• [What is needed] Return each line of the records holding the string "this".

• [Data provided]
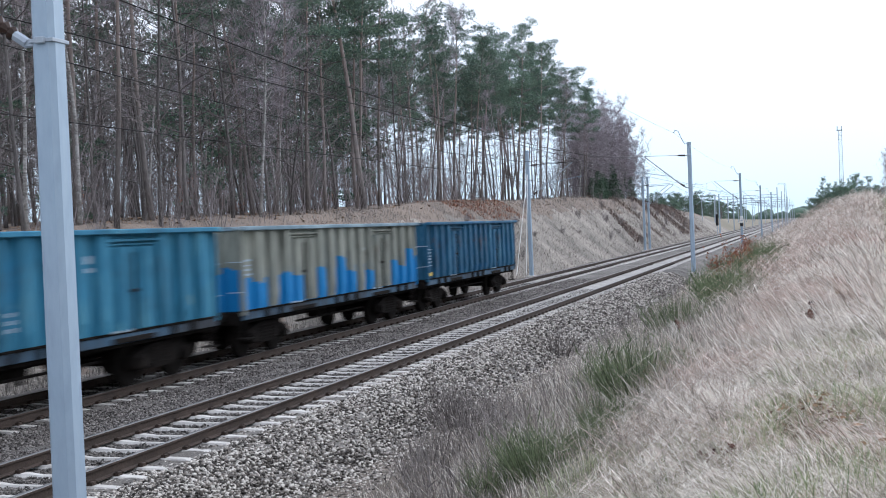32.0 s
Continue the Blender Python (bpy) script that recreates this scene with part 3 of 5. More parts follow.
def wagon():
    """An open high-sided four-axle coal wagon, built round its middle on the track's centre line."""
    w = thing("coal_wagon", (0, 0, 0), "open coal wagon", "freight wagon", "wagons of the coal train")
    P = M["galv"]
    h = LONG / 2
    doors = (-2.95, 2.95)
    ribs = [-5.62, -4.82, -4.02, -1.88, -1.13, -0.38, 0.38, 1.13, 1.88, 4.02, 4.82, 5.62]
    rib_b = Build()
    prof = [(0.0, -0.18), (0.16, -0.135), (0.16, 0.135), (0.0, 0.18)]
    vs = [(x, y, z) for z, k in ((FLOOR_Z + 0.03, 0.75), (FLOOR_Z + 0.28, 1.0), (TOP_Z - 0.10, 0.9)) for x, y in ((a * k, b) for a, b in prof)]
    rib_b.add(vs, [(i, i + 1, i + 5, i + 4) for i in range(3)] + [(4 + i, 5 + i, 9 + i, 8 + i) for i in range(3)] + [(3, 2, 1, 0), (8, 9, 10, 11)])
    rib_me = rib_b.mesh("rib", P)
    y0, y1 = -0.43, 0.43
    leaf = [(0.0, y0), (0.05, y0), (0.05, y0 + 0.05), (0.03, y0 + 0.08), (0.03, -0.16), (0.13, -0.125), (0.13, 0.125), (0.03, 0.16), (0.03, y1 - 0.08), (0.05, y1 - 0.05), (0.05, y1), (0.0, y1)]
    k = len(leaf)
    vs = [(x, y, z) for z in (FLOOR_Z + 0.04, TOP_Z - 0.34) for x, y in leaf]
    door_b = Build().add(vs, [(i, (i + 1) % k, k + (i + 1) % k, k + i) for i in range(k)] + [tuple(range(k - 1, -1, -1)), tuple(range(k, 2 * k))])
    door_me = door_b.mesh("door", P)
    lock_b = Build().tube([(0.09, 0, FLOOR_Z + 0.05), (0.09, 0, TOP_Z - 0.45)], 0.018, 6).box((0.06, -0.12, FLOOR_Z + 0.75), (0.11, 0.12, FLOOR_Z + 0.81), 0.01)
    lock_me = lock_b.mesh("door_lock", M["iron_light"])
    hood_b = Build().box((0, -0.9, TOP_Z - 0.24), (0.10, 0.9, TOP_Z - 0.19), 0.01).box((0, -0.85, TOP_Z - 0.31), (0.055, 0.85, TOP_Z - 0.275), 0.008)
    hood_me = hood_b.mesh("door_header", P)
    flap_b = Build().box((0, -0.75, FLOOR_Z - 0.20), (0.05, 0.75, FLOOR_Z - 0.10), 0.012)
    flap_me = flap_b.mesh("door_step", M["iron_light"])
    worn_me = Build().box((0, -0.78, FLOOR_Z + 0.0), (0.02, -0.10, FLOOR_Z + 0.05), 0.008).mesh("worn_edge", M["stencil"])
    hinge_me = Build().box((0, -0.06, FLOOR_Z - 0.20), (0.10, 0.06, FLOOR_Z + 0.02), 0.012).mesh("hinge", M["iron_light"])
    for s in (-1, 1):
        turn = 0 if s == 1 else 180
        sx = s * (HALF - 0.09)
        b = Build().box((sx - 0.004, -h, FLOOR_Z), (sx + 0.004, h, TOP_Z - 0.08))
        part("side_wall", b, P, w)
        # black flange colour paints the shade line between body and sole bar
        part("bottom_flange", Build().box((sx - 0.07, -h, FLOOR_Z - 0.03), (sx + 0.045, h, FLOOR_Z + 0.015), 0.01), M["iron"], w, "black seam under the body, painting in the shade of a recess")
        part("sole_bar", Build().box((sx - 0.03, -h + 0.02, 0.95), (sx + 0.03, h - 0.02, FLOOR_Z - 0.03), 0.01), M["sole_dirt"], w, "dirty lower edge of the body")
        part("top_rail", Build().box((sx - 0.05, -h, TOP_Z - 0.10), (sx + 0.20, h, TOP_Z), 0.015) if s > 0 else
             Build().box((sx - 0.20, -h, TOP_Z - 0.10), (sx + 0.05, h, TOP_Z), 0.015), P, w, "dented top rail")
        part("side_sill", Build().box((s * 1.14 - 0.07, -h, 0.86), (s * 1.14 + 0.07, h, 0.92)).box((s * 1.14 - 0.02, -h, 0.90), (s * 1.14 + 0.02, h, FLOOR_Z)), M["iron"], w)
        for y in ribs:
            part("rib", rib_me, None, w, "", (sx, y, 0, 0, 0, turn))
        for y in (-h + 0.06, h - 0.06):
            part("corner_post", Build().box((sx - 0.06, y - 0.06, FLOOR_Z - 0.1), (sx + 0.06, y + 0.06, TOP_Z - 0.05), 0.015), P, w)
        for y in doors:
            for o in (-0.44, 0.44):
                d = part("door", door_me, None, w, "", (sx + s * 0.01, y + o, 0, 0, 0, turn))
                if o < 0 < s:
                    part("door_lock", lock_me, None, d, "", (0, s * 0.44, 0))
            part("door_header", hood_me, None, w, "", (sx + s * 0.01, y, 0, 0, 0, turn))
            if s > 0:
                part("worn_edge", worn_me, None, w, "bare scraped metal along the door's lower edge", (sx + 0.045, y, 0))
                part("door_step", flap_me, None, w, "", (sx + s * 0.01, y, 0, 0, 0, turn))
        for y in (-5.22, -4.42, -0.76, 0.0, 0.76, 4.42, 5.22) if s > 0 else ():
            part("hinge", hinge_me, None, w, "", (sx + s * 0.0, y, 0, 0, 0, turn))
    for e in (-1, 1):
        b = Build().box((-HALF + 0.13, e * h - 0.02, FLOOR_Z), (HALF - 0.13, e * h + 0.02, TOP_Z - 0.08))
        part("end_wall", b, P, w)
        part("top_rail", Build().box((-HALF + 0.17, e * h - 0.07, TOP_Z - 0.10), (HALF - 0.17, e * h + 0.07, TOP_Z - 0.004), 0.015), P, w)
        for x in (-0.8, 0.0, 0.8):
            part("end_rib", Build().box((x - 0.07, e * h - 0.02 if e > 0 else e * h - 0.12, FLOOR_Z - 0.1), (x + 0.07, e * h + 0.12 if e > 0 else e * h + 0.02, TOP_Z - 0.12), 0.02), P, w)
        part("headstock", Build().box((-1.25, e * h - 0.08, 0.84), (1.25, e * h + 0.08, FLOOR_Z - 0.02), 0.02), M["iron_light"], w)
        for x in (-0.875, 0.875):
            part("buffer", Build().tube([(x, e * (h + 0.06), 1.05), (x, e * (h + 0.34), 1.05)], 0.12, 10).tube([(x, e * (h + 0.34), 1.05), (x, e * (h + 0.57), 1.05)], 0.085, 10).tube([(x, e * (h + 0.56), 1.05), (x, e * (h + 0.615), 1.05)], [0.225, 0.215], 14), M["iron"], w, "round black buffer")
        part("coupling", Build().tube([(0, e * h, 1.02), (0, e * (h + 0.3), 0.98), (0, e * (h + 0.6), 0.9)], 0.05, 6), M["iron"], w)
        for s in (1,):
            for z in (1.60, 2.30):
                g = Build().tube([(s * 1.38, e * (h + 0.02), z), (s * 1.40, e * (h + 0.09), z), (s * 1.05, e * (h + 0.09), z), (s * 1.05, e * (h + 0.02), z)], 0.010, 5)
                part("grab_rail", g, M["stencil"], w, "pale worn grab rail")
            part("step", Build().box((s * 1.25 - 0.14, e * (h - 0.22) - 0.16, 0.50), (s * 1.25 + 0.14, e * (h - 0.22) + 0.16, 0.53)).box((s * 1.25 - 0.02, e * (h - 0.22) - 0.16, 0.5), (s * 1.25 + 0.02, e * (h - 0.22) - 0.13, 0.95)).box((s * 1.25 - 0.02, e * (h - 0.22) + 0.13, 0.5), (s * 1.25 + 0.02, e * (h - 0.22) + 0.16, 0.95)), M["iron_light"], w)
        bogie(w, e * 4.5)
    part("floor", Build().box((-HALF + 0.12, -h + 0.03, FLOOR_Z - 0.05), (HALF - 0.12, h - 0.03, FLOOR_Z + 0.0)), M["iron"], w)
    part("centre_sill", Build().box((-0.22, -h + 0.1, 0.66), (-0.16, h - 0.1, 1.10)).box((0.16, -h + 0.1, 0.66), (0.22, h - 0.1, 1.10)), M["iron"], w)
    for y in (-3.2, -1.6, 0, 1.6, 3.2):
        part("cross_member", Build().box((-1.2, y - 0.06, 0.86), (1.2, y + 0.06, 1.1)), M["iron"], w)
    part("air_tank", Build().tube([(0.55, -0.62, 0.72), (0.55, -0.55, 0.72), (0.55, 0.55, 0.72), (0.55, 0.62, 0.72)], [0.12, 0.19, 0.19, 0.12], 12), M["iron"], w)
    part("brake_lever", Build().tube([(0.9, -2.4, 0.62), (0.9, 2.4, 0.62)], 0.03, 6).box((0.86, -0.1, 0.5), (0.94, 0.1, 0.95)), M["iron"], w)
    return w


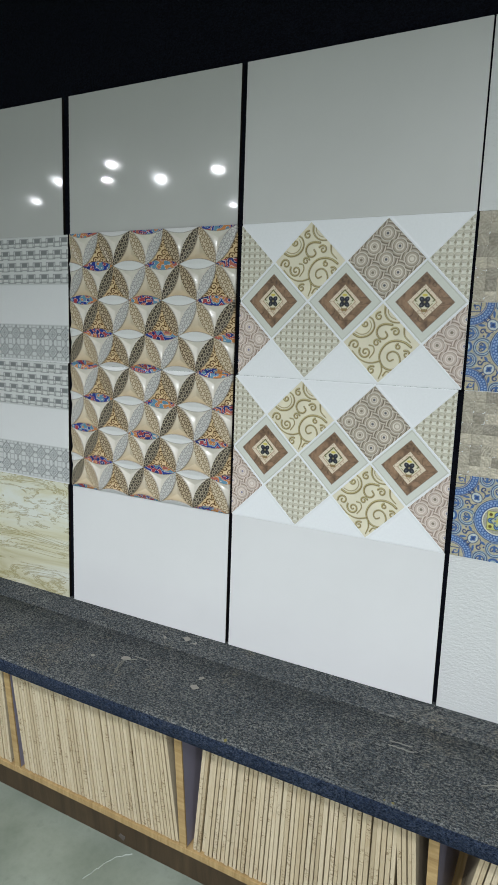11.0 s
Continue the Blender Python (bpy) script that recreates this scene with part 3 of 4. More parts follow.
def art_scroll():
    a = diamond((230, 224, 200), 23)
    x, y = a.x, a.y
    ol, gold = (124, 108, 58), (206, 194, 140)
    lines = [([(58, -5), (46, 3), (30, 6), (15, 2), (4, -9), (-1, -24), (4, -39), (14, -47), (27, -48), (37, -41), (39, -29), (34, -18), (25, -14), (16, -18), (14, -26), (19, -32), (26, -29)], 5.0, 3.0),
             ([(4, -39), (5, -52), (0, -66)], 4.0, 2.0), ([(0, -33), (-14, -37), (-28, -36), (-42, -29), (-55, -16)], 3.6, 2.2),
             ([(-54, 16), (-43, 11), (-28, 13), (-18, 21), (-14, 32), (-18, 44), (-27, 50)], 5.0, 3.0), ([(-50, 20), (-40, 16), (-29, 18), (-22, 25), (-20, 34), (-24, 42)], 1.6, 1.2),
             ([(20, 35), (6, 36), (-5, 31), (-9, 21), (-4, 11), (6, 9), (12, 15), (8, 22)], 5.0, 3.6), ([(5, 69), (5, 56), (11, 46), (21, 40), (33, 39)], 4.6, 2.6), ([(11, 66), (11, 57), (17, 49), (26, 45)], 1.6, 1.2),
             ([(43, 29), (45, 15), (56, 4)], 4.0, 2.0), ([(-22, -4), (-14, -6), (-12, -16), (-20, -28)], 3.0, 2.2), ([(8, -60), (14, -52), (22, -54)], 3.6, 2.0)]
    for cx, cy, r, a0, t in ((-29, -17, 13, 150, 520), (-51, -4, 11, 190, -430), (-32, 36, 6, 200, 360), (-6, 50, 8, 80, 400), (27, 22, 9, 150, -430), (-8, 1, 7.5, 20, 400), (50, -19, 8, 120, -400), (34, -5, 5.5, 100, 360), (-15, -51, 8.5, 60, 430), (30, -56, 4, 0, 330)):
        lines.append((curl(cx, cy, r, 2.2, a0, a0 + t, 26), 4.4, 3.0))
    lines = [(bend(p), 0.86 * w0, 0.86 * w1) if len(p) < 20 else (p, 0.86 * w0, 0.86 * w1) for p, w0, w1 in lines]
    for pts, w0, w1 in lines:
        a.fill(stroke(x - 0.8, y + 0.9, pts, w0, w1), (184, 172, 136), 1.6, 0.7)
    for pts, w0, w1 in lines:
        a.fill(stroke(x, y, pts, w0, w1), ol).fill(stroke(x + 0.5, y - 0.5, pts, w0 * 0.36, w1 * 0.2), gold)
    a.z = np.clip(-np.minimum.reduce([stroke(x, y, *l) for l in lines]), 0, 1.2) * 0.4
    return a.cloud(18, 0.06)


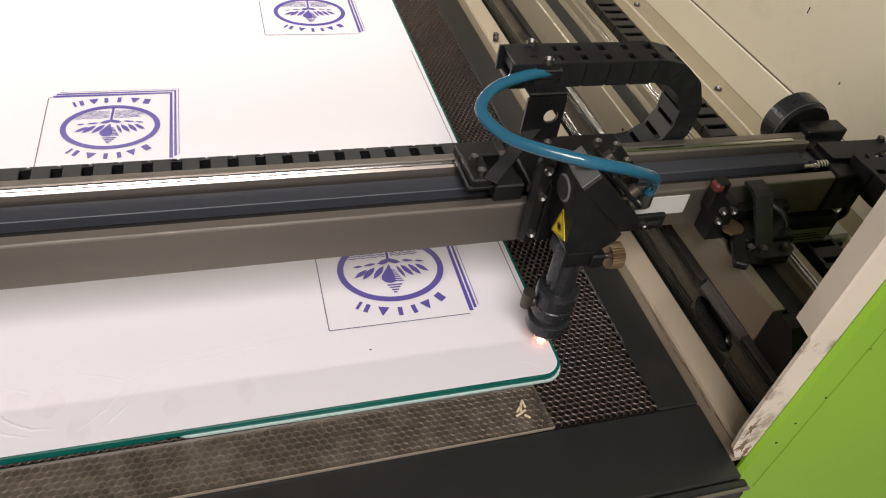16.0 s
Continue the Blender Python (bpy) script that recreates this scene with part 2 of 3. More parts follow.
def screw(parent, at, axis, r=0.0026, h=0.0025, name="screw"):
    """A socket-head screw with a recessed hexagon, proud of its face."""
    bm = cyl(bmesh.new(), (0, 0, 0), "z", r, h, r * 0.92, 16)
    top = max(bm.faces, key=lambda f: f.calc_center_median().z)
    ins = bmesh.ops.inset_region(bm, faces=[top], thickness=r * 0.42)
    bmesh.ops.translate(bm, vec=(0, 0, -h * 0.7), verts=top.verts)
    bmesh.ops.transform(bm, matrix=Matrix.Translation(at) @ {"z": pose(0, 0, 0), "-y": pose(0, 0, 0, 90), "-x": pose(0, 0, 0, 0, -90), "x": pose(0, 0, 0, 0, 90)}[axis], verts=bm.verts)
    return part(name, bm, STEEL, parent)


# ---- the laser cutter's bed and housing ----
cutter = thing("laser_cutter", "cream and green laser cutting machine with dark bed frame", "machine")
X_LEFT = -1.30
BED_Z = -0.0066

part("bed_frame", boxes((X_LEFT, 0.0913, -0.098, -0.041, -0.016, BED_Z), (0.0597, 0.0913, -0.0405, 0.9845, -0.016, BED_Z),
                        (X_LEFT, 0.0592, 0.949, 0.9845, -0.016, BED_Z), bevel=0.0012), DARK, cutter, "dark grey painted steel bed frame")
part("front_apron", boxes((X_LEFT, 0.093, -0.104, -0.0985, -0.30, BED_Z - 0.001), bevel=0.0012), DARK, cutter, "dark grey folded front apron")
part("apron_edge", boxes((X_LEFT, 0.0925, -0.1062, -0.1042, -0.0105, BED_Z - 0.0005), bevel=0.0005), ALU, cutter, "worn bright metal front edge")
# near-black, so that the open cells read dark to the bottom
part("bed_pan", boxes((X_LEFT, 0.12, -0.09, 0.96, -0.062, -0.055), bevel=0), PIT, cutter, "near-black tray below the honeycomb")
for sx, sz in ((0.066, -0.022), (0.000, -0.022), (-0.12, -0.022)):
    screw(cutter, (sx, -0.1055, sz), "-y", 0.003, 0.002)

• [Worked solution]
Continue the Blender Python (bpy) script that recreates this scene with part 3 of 5. More parts follow.
Continue the Blender Python (bpy) script that recreates this scene with part 3 of 4. More parts follow.
Continue the Blender Python (bpy) script that recreates this scene with part 2 of 3. More parts follow.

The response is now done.